DCF: What experiences in your life prepared you for where you are now?
AA: I’m the oldest of three and learned to be pretty self-reliant growing up. Both of my parents worked full-time by the time I was in middle school so I would watch out for my siblings after school and help take care of stuff around the house since they both worked at least 40 minutes from our house.
DCF: Where do you get your inspiration and/or motivation?
AA: Yoga definitely recharges me. I’ve been doing yoga teacher training this year and the requirements are draining me, ironically, but every time I go back to practice on my mat I feel so relaxed, energized and in control of my life. Running a small business totally alone can be super exhausting and stressful, but yoga keeps me balanced and sane. Having down time and me time is so important. I love spending time at home in the yard with my dog and enjoying hot cups of tea in the evenings.
DCF: What does balance mean to you and how do find balance?
AA: Balance is a constant struggle for me. I’m dedicating 2017 to finding a little more. This year I tried to separate my work from my home by getting a studio outside the house. I spend three days a week in the studio to pour candles and ship out orders and two days a week at home on the couch with Rosie to answer emails and catch up on marketing, organizing and planning. I’ve been trying to define home time from work time by separating it with cooking more! If I get up, put on music and cook a meal, I immediately feel more homey, relaxed and at ease at home. I can settle into the evening and let go of work.
DCF: What sacrifices did you have to make to get here?
AA: I had the chance to have a traditional career path. I interned at FEMA for a while but I left to pursue new opportunities. I dabbled in journalism but the classwork didn’t feel right to me. I’ve been running my business for six years now. It’s been four years since I’ve had a regular desk job and now I worry that I couldn’t go back to normality. I feel like I’ve set sail on this journey and there’s really no going back at this point.
DCF: What struggles have you faced as a women in your industry?

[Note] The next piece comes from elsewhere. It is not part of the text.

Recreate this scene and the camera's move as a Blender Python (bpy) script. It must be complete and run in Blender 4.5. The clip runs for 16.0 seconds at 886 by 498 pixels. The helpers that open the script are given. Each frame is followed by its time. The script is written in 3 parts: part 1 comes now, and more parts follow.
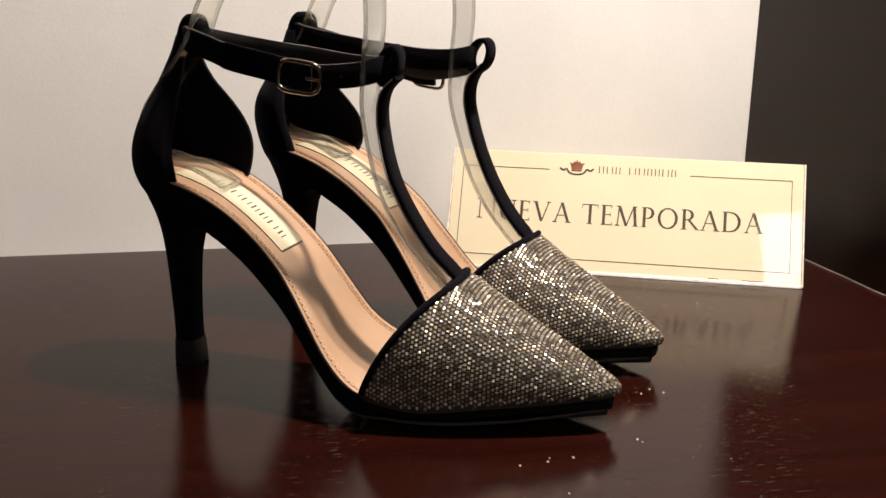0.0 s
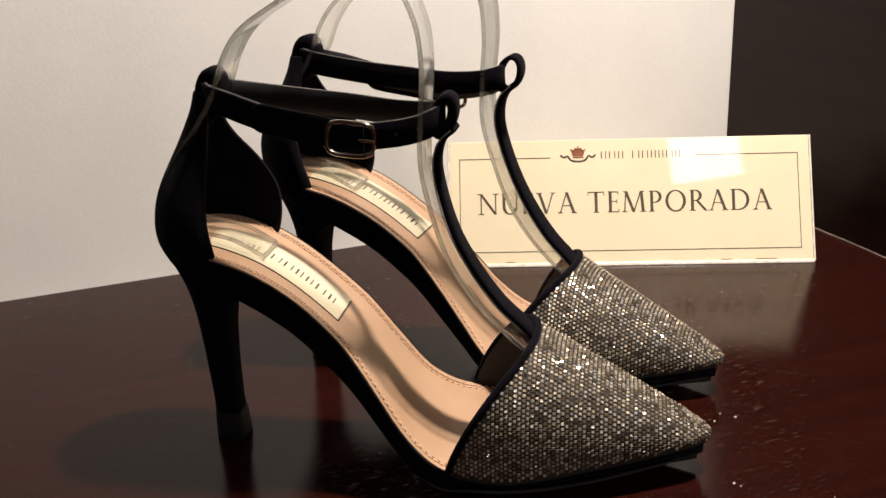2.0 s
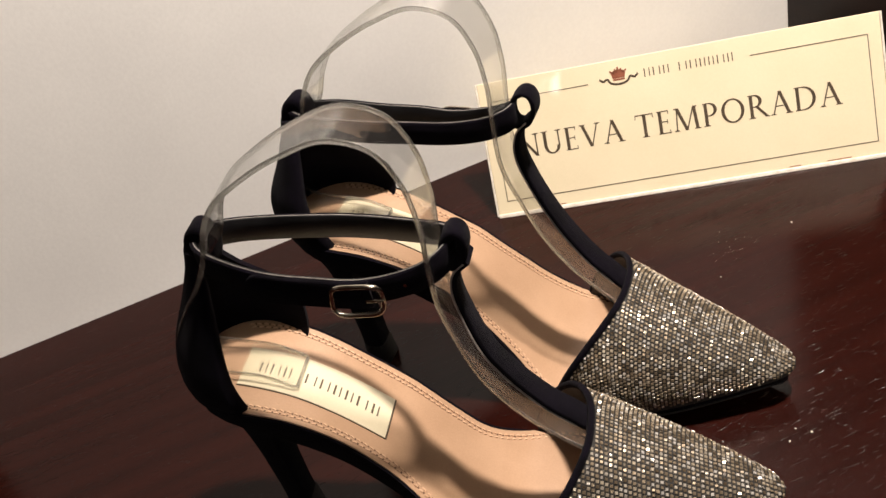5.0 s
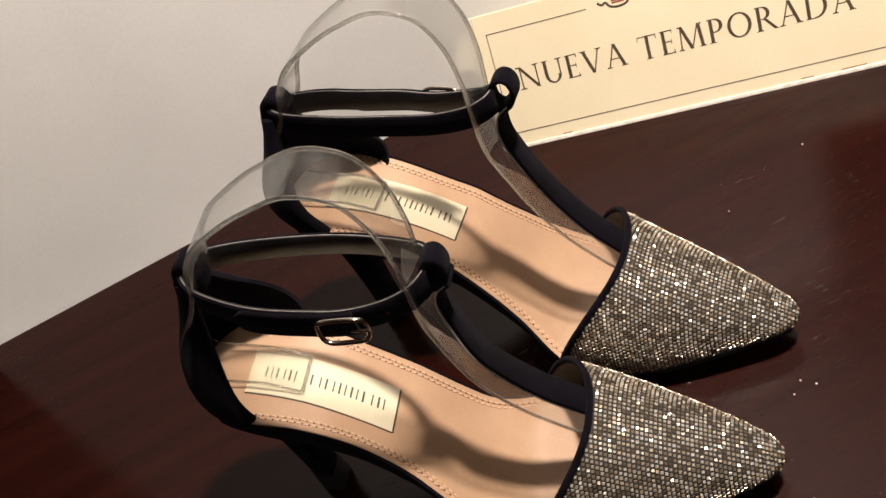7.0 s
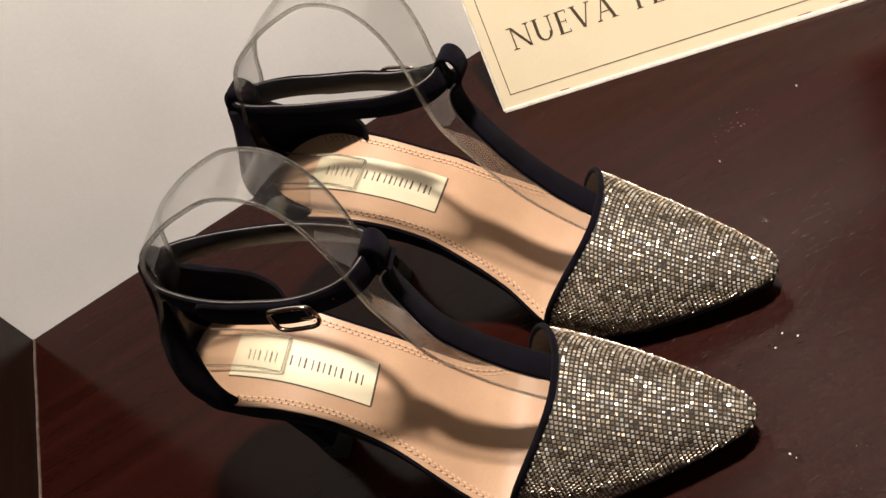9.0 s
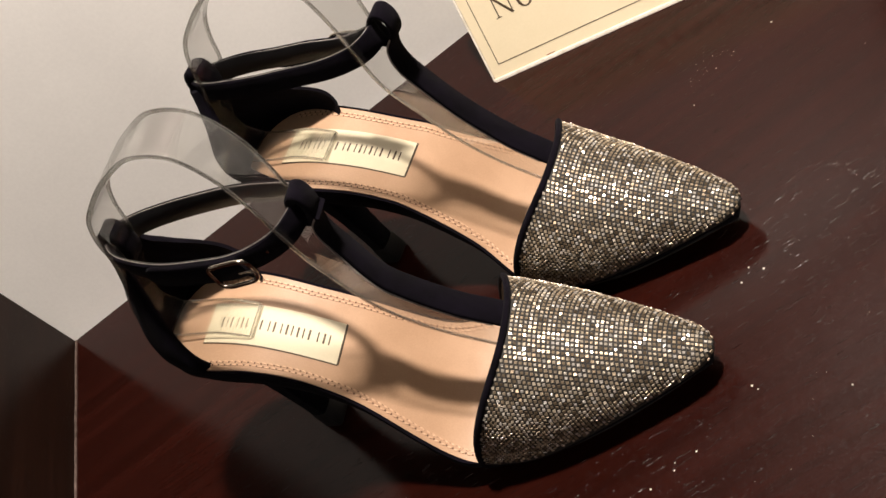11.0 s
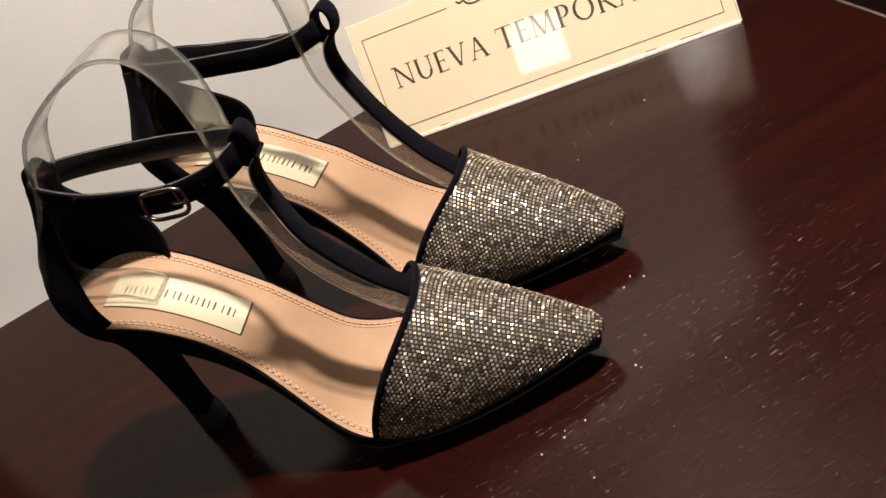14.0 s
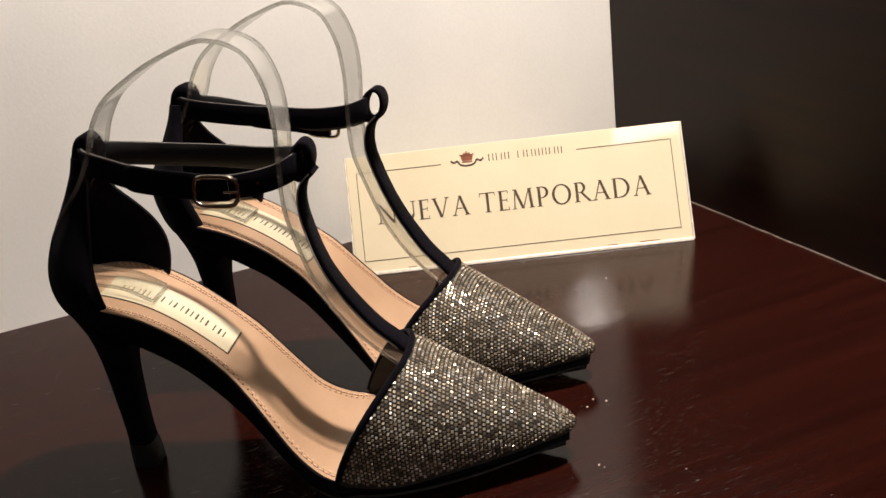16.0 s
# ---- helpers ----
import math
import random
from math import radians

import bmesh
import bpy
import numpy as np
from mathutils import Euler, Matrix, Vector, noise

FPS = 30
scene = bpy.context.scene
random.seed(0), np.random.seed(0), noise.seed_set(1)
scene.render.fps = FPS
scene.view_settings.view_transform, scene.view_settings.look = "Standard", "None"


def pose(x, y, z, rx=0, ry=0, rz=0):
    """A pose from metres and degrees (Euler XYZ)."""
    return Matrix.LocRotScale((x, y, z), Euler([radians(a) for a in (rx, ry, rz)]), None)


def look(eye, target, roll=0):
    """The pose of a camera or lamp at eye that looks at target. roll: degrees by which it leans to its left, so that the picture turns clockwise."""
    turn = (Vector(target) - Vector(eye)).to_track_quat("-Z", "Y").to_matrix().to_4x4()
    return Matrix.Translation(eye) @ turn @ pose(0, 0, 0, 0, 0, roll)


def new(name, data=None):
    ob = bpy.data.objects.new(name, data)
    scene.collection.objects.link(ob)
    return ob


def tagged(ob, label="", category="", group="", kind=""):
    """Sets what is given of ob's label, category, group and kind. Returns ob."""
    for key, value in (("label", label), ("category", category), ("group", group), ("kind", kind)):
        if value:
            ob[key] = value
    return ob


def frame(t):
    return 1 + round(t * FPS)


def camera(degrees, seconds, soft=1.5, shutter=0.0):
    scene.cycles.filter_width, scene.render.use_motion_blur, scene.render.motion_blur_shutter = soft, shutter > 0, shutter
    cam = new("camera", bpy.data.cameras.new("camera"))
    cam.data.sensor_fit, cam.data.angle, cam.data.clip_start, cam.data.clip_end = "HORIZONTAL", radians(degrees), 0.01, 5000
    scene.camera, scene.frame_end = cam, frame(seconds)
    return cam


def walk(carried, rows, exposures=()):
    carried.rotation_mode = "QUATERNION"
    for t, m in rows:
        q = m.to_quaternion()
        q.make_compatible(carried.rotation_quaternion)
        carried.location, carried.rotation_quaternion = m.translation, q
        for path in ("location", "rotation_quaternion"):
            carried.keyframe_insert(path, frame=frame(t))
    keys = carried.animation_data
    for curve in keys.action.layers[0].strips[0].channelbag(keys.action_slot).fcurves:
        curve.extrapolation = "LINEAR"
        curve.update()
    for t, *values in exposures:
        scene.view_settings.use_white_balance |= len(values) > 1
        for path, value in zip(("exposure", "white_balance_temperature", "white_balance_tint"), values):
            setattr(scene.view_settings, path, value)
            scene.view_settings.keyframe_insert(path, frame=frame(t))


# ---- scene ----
cam = camera(47.5, 16.0)
PATH = [
    (0, (0.055, -0.041, 0.159), (0.509, 1.842, -0.341), 1.2),
    (0.5, (0.026, -0.013, 0.159), (0.599, 1.83, -0.365), 1.2),
    (1, (0.013, -0.006, 0.172), (0.624, 1.812, -0.395), 0.1),
    (1.5, (0.003, 0.004, 0.186), (0.652, 1.796, -0.422), -0.8),
    (2, (0.006, 0.017, 0.205), (0.644, 1.787, -0.473), -2.2),
    (2.5, (0.014, 0.027, 0.221), (0.623, 1.783, -0.516), -4.3),
    (3, (0.028, 0.029, 0.251), (0.555, 1.761, -0.598), -6.5),
    (3.5, (0.035, 0.045, 0.267), (0.53, 1.741, -0.67), -8.6),
    (4, (0.046, 0.057, 0.287), (0.479, 1.711, -0.751), -11.3),
    (4.5, (0.054, 0.077, 0.298), (0.448, 1.692, -0.814), -13.4),
    (4.7, (0.061, 0.083, 0.305), (0.424, 1.688, -0.833), -14.5),
    (7, (0.119, 0.117, 0.353), (0.187, 1.546, -1.045), -26.5),
    (7.5, (0.13, 0.11, 0.35), (0.15, 1.544, -1.045), -28.9),
    (8, (0.138, 0.109, 0.348), (0.126, 1.538, -1.051), -30.8),
    (8.5, (0.153, 0.106, 0.346), (0.066, 1.535, -1.05), -33.4),
    (9, (0.172, 0.102, 0.346), (-0.004, 1.53, -1.043), -37.1),
    (11.3, (0.227, 0.064, 0.3), (-0.203, 1.597, -0.91), -48.3),
    (11.5, (0.246, 0.068, 0.297), (-0.263, 1.577, -0.914), -51.7),
    (12, (0.256, 0.063, 0.283), (-0.266, 1.58, -0.91), -52.7),
    (12.5, (0.245, 0.051, 0.281), (-0.169, 1.589, -0.929), -49.6),
    (13, (0.208, 0.035, 0.282), (0.01, 1.613, -0.93), -42.1),
    (13.5, (0.172, 0.02, 0.277), (0.157, 1.641, -0.896), -35.5),
    (14, (0.13, 0.009, 0.278), (0.324, 1.64, -0.863), -27.8),
    (14.5, (0.096, -0.004, 0.269), (0.467, 1.654, -0.785), -21.3),
    (15, (0.065, -0.01, 0.256), (0.598, 1.668, -0.692), -14.9),
    (15.5, (0.045, -0.019, 0.244), (0.676, 1.686, -0.59), -10.3),
    (16, (0.033, -0.021, 0.233), (0.723, 1.706, -0.501), -6.9),
]
walk(cam, [(t, look(eye, target, roll)) for t, eye, target, roll in PATH],
     exposures=((0, 0.02), (3, -0.02), (4, 0.02), (7.5, -0.08), (9, 0.0), (12, 0.03), (14, 0.0), (16, -0.08)))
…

AA: UGH. Being a woman in any career field is hard. But running a business as a woman is particularly tricky. I take meetings with people and often feel like either due to my age, race or gender, they feel as if they are entertaining me more than taking me seriously. People also love to make odd assumptions about my background and act surprised when they learn I don’t just work for the company, I am the company. People also feel like they can just tell me what I should do when they have absolutely no idea what running my business is like. I try to think that maybe they’re trying to be helpful, but I doubt the same happens to men who have businesses similar to mine. Selling at markets can be tricky too. Before I started wearing a wedding ring everywhere I go, I would get lovely little creepers that wouldn’t leave me alone. My magic ring keeps them away though. Or at least, at bay. You just have to be a little cautious. There’s a lot of information about me on the internet and my business, and when it comes to safety and security, I try to be a little more cautious about what I present about myself because there are just a trillion ways people can use your well-intended information for harm.
DCF: What is the early advice you didn’t listen to that you wish you had?
AA: I had an art teacher when I was a senior in high school who was amazing. One day we got around to discussing art as a career, where she said the whole point was to make money. Someone asked her “But do you make things that will sell or make things that you want?” She said “Good question” and nothing else lol. I always thought eventually she’d tell us the answer, but there is no answer, honestly. It’s a constant struggle. Best when what you want to make and what people want to buy collide, but that doesn’t always happen and is this constant question I ask myself.
DCF: What was your greatest failure and what did you learn from it?
AA: I haven’t made one epically huge mistake, but I have made plenty of smaller mistakes and learned from them along the way. For example, always order the sturdy shipping boxes when shipping glass! Never ever trust USPS to do anything correctly – make sure you get receipts and document everything. Drink water at markets so you don’t faint! Keep some of your best ideas for yourself- don’t always share them with people. Don’t overcommit to projects and events. But I think the biggest lesson that I’ve learned over the years is that you are the only one who is looking out for yourself truly at the end of the day. You have to take care of yourself.
DCF: What is your proudest moment?
AA: I’ve nearly survived a full year of self-employment! I’ve paid my bills, I’ve done new things this year, I found a studio and am paying rent there and at my apartment and I haven’t had to sell a kidney or anything! This year was a year filled with insanely bad luck in the selling world paired with a crazy election year. Never in a million years could I have predicted what 2016 would bring, but it will be a full year of this adventure in November. It will hopefully be the beginning of a great holiday season and January will bring the start of a new year with a) way better planning b) way better perspective and c) hopefully a whole rack of new opportunities!
DCF: What’s next?
AA: Our Fall / Holiday collection is coming out this month! I’m so so excited about it. It’s my first really cohesive Fall / Holiday collection and I’m so pumped to share it with the world. I’ll also be debuting special limited edition holiday ceramic candles in November; I’m having my first candle making workshop right before Thanksgiving; and I’ll be speaking on a panel about finding your creative niche at Ringlet Market in DC in early November.